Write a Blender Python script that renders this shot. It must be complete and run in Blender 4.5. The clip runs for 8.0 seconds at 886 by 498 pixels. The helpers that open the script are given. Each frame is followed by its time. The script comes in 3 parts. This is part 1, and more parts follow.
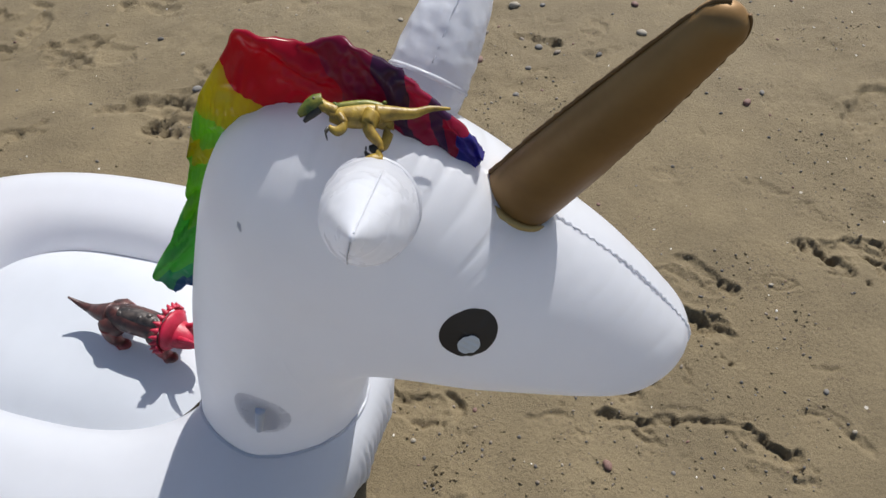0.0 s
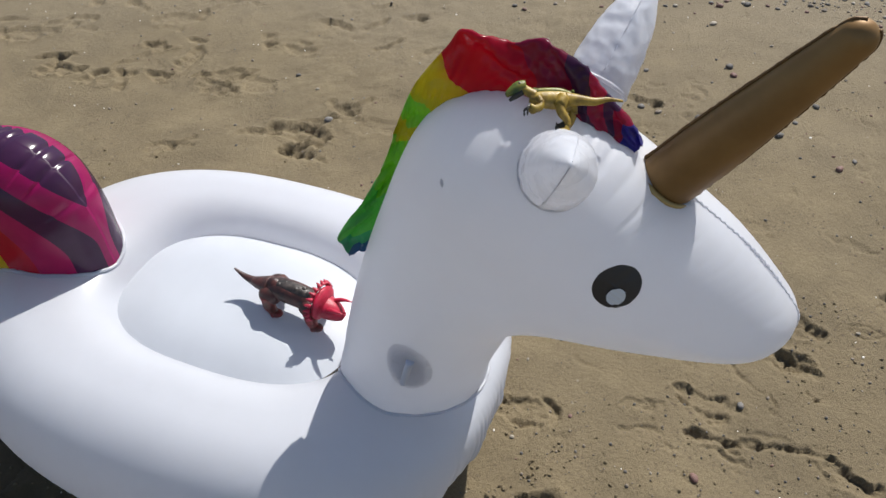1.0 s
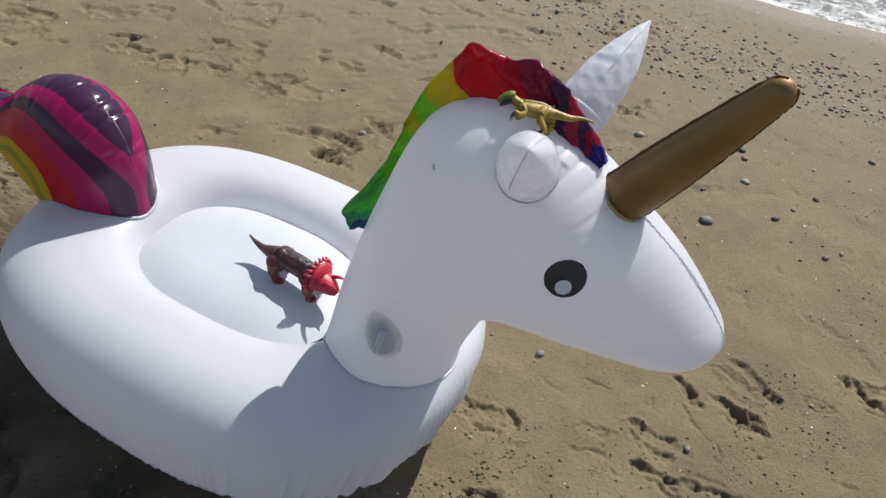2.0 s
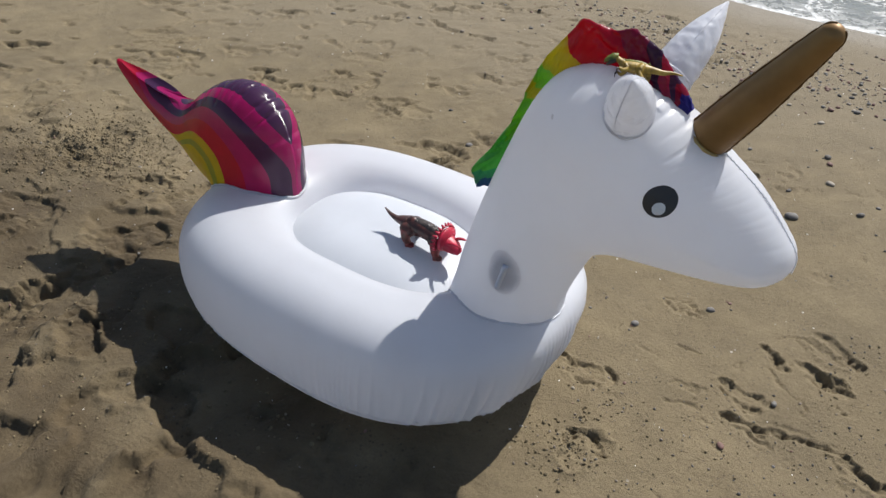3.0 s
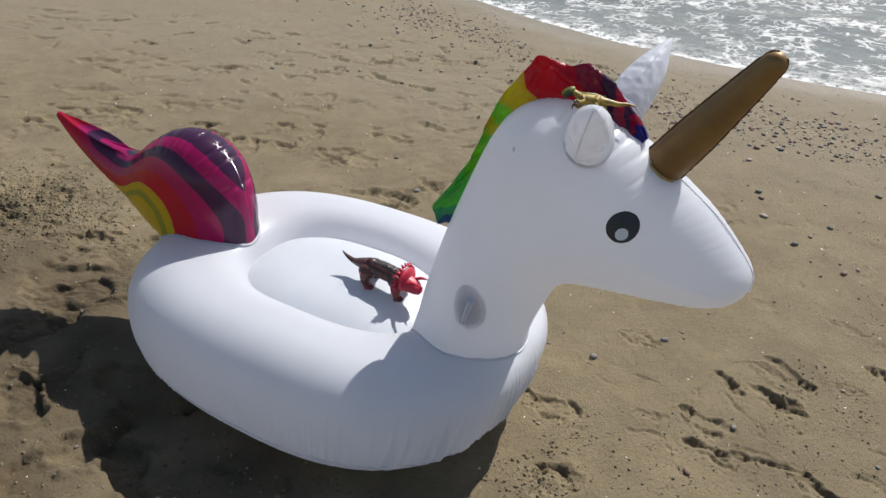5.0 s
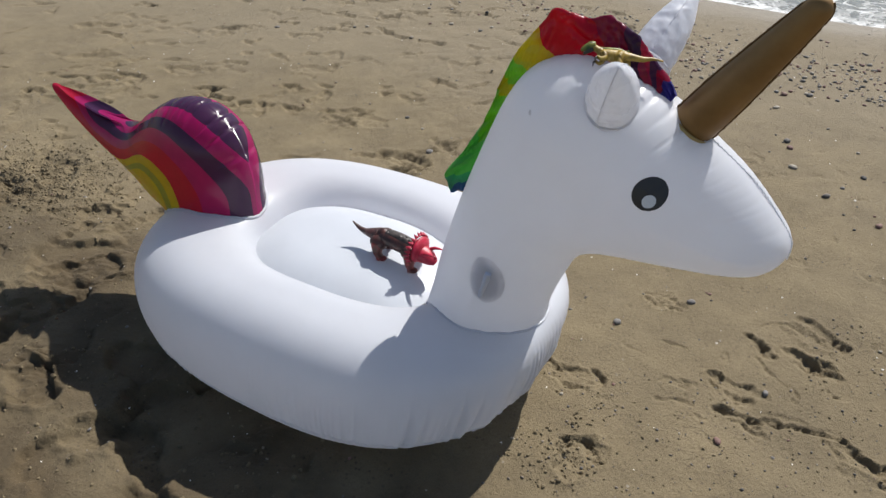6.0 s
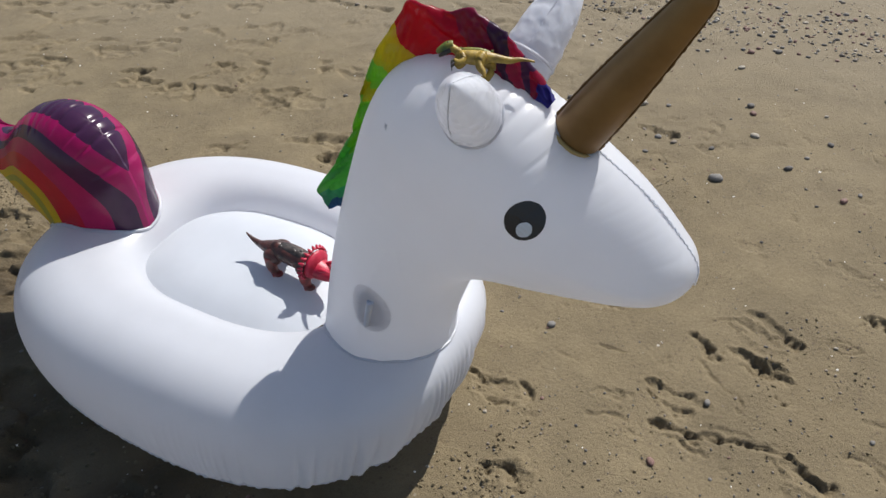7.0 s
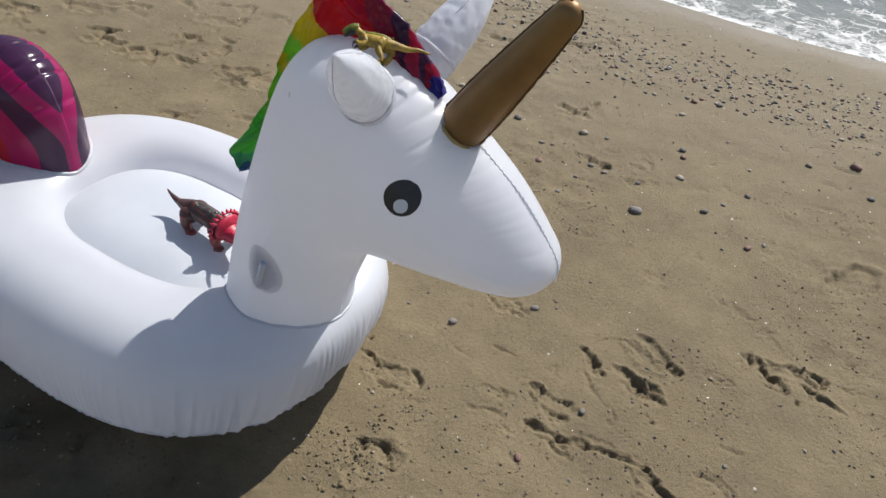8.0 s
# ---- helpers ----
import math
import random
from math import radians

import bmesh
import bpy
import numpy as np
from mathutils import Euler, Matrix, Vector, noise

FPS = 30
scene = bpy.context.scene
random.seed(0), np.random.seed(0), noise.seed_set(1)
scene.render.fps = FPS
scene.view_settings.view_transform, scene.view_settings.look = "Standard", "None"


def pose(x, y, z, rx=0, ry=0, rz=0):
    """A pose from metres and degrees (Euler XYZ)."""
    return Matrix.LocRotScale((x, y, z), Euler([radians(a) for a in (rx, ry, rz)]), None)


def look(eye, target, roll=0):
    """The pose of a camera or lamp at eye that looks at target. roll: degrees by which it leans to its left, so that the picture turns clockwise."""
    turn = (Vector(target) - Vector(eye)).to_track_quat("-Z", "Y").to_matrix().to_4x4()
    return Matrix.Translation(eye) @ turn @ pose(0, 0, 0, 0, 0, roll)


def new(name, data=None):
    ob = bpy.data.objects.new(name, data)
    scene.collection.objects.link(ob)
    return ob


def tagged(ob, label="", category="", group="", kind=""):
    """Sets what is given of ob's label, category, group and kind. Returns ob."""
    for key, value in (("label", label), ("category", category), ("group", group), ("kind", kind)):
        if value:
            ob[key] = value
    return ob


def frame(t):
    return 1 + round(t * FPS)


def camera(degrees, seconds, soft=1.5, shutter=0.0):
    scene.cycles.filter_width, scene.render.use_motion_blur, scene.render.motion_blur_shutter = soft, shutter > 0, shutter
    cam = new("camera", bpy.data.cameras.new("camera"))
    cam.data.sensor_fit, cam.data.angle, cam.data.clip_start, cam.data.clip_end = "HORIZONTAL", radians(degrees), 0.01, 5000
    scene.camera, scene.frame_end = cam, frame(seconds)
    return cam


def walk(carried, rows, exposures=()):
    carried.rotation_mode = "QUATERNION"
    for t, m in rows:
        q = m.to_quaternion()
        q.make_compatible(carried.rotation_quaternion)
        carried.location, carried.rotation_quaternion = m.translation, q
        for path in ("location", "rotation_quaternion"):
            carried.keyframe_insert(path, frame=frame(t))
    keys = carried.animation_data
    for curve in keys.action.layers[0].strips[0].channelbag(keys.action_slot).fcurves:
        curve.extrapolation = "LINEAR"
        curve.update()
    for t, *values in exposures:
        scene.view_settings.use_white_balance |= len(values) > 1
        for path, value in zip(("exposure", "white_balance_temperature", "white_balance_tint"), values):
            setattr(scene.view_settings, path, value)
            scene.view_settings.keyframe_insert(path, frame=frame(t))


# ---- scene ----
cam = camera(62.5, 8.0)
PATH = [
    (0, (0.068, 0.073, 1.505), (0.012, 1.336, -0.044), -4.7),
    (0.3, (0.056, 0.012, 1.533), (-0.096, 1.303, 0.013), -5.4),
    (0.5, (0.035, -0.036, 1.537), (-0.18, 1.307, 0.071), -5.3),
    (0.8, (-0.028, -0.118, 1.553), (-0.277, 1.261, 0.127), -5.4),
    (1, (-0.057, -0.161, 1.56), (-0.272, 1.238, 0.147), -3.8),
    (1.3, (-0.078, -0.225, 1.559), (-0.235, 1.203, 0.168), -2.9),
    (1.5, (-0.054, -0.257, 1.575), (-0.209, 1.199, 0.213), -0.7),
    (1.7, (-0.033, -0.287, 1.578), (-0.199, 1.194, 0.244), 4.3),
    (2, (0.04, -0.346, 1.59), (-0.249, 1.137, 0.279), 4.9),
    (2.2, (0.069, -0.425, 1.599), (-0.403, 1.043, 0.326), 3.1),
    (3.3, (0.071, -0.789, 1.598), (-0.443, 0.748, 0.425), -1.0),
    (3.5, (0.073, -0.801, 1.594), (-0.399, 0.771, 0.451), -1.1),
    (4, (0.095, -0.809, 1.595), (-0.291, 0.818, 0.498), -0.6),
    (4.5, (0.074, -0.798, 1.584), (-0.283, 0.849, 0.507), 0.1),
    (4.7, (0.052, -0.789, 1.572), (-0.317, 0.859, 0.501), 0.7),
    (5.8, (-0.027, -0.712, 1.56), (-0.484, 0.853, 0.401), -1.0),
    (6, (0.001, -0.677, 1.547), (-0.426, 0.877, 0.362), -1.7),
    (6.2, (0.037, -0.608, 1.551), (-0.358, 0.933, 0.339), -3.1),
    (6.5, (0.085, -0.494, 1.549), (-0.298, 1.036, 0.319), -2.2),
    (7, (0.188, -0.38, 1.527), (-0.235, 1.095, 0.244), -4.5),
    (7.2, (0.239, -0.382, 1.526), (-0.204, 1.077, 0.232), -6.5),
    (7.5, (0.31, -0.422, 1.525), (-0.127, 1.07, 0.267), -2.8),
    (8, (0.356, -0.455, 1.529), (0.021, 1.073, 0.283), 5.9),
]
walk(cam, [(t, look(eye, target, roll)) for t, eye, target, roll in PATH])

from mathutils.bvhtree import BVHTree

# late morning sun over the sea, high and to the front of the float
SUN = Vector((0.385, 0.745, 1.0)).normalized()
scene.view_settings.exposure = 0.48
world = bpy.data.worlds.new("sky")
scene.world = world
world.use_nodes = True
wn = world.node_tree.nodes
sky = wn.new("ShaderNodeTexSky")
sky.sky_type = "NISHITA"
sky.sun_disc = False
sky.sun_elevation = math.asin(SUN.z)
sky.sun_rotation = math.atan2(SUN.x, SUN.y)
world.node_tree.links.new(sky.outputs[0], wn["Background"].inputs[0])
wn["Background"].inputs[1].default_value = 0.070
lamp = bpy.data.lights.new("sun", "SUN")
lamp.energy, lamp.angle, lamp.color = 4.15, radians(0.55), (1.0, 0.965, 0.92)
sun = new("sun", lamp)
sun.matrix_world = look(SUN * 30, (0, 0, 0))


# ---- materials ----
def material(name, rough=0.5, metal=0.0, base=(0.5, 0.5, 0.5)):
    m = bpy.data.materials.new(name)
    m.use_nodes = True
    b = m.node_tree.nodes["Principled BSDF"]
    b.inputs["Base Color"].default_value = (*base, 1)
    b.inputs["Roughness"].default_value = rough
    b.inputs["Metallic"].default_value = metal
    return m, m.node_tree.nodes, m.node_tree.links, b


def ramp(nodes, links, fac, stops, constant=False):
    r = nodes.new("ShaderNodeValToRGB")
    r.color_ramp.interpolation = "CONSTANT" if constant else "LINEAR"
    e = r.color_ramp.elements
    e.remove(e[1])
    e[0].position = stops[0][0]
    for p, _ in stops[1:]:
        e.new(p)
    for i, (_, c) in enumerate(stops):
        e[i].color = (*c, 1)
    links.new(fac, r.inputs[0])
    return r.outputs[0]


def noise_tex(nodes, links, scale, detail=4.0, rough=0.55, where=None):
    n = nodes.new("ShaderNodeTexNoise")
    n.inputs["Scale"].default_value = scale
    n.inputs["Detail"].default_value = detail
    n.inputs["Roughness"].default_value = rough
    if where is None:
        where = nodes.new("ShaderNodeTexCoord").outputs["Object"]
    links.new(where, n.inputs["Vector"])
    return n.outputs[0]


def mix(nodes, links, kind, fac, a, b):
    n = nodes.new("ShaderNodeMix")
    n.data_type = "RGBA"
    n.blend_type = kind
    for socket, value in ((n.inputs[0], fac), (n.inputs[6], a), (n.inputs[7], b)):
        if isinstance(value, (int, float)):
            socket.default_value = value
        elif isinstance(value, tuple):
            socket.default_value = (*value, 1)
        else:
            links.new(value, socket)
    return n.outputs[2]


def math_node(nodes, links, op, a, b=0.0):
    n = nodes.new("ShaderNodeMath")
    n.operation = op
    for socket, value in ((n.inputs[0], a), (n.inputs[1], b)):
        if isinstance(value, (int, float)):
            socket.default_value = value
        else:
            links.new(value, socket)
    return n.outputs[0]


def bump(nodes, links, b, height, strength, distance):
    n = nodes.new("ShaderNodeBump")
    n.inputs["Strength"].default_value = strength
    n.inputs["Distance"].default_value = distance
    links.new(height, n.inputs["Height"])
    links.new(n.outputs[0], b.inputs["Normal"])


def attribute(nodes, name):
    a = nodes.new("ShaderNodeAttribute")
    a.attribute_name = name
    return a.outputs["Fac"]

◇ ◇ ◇

Return nothing but the lines running from the line with "scene.render.fps = FPS" through the line with "pose from metres", exactly as they appear.

scene.render.fps = FPS
scene.view_settings.view_transform, scene.view_settings.look = "Standard", "None"


def pose(x, y, z, rx=0, ry=0, rz=0):
    """A pose from metres and degrees (Euler XYZ)."""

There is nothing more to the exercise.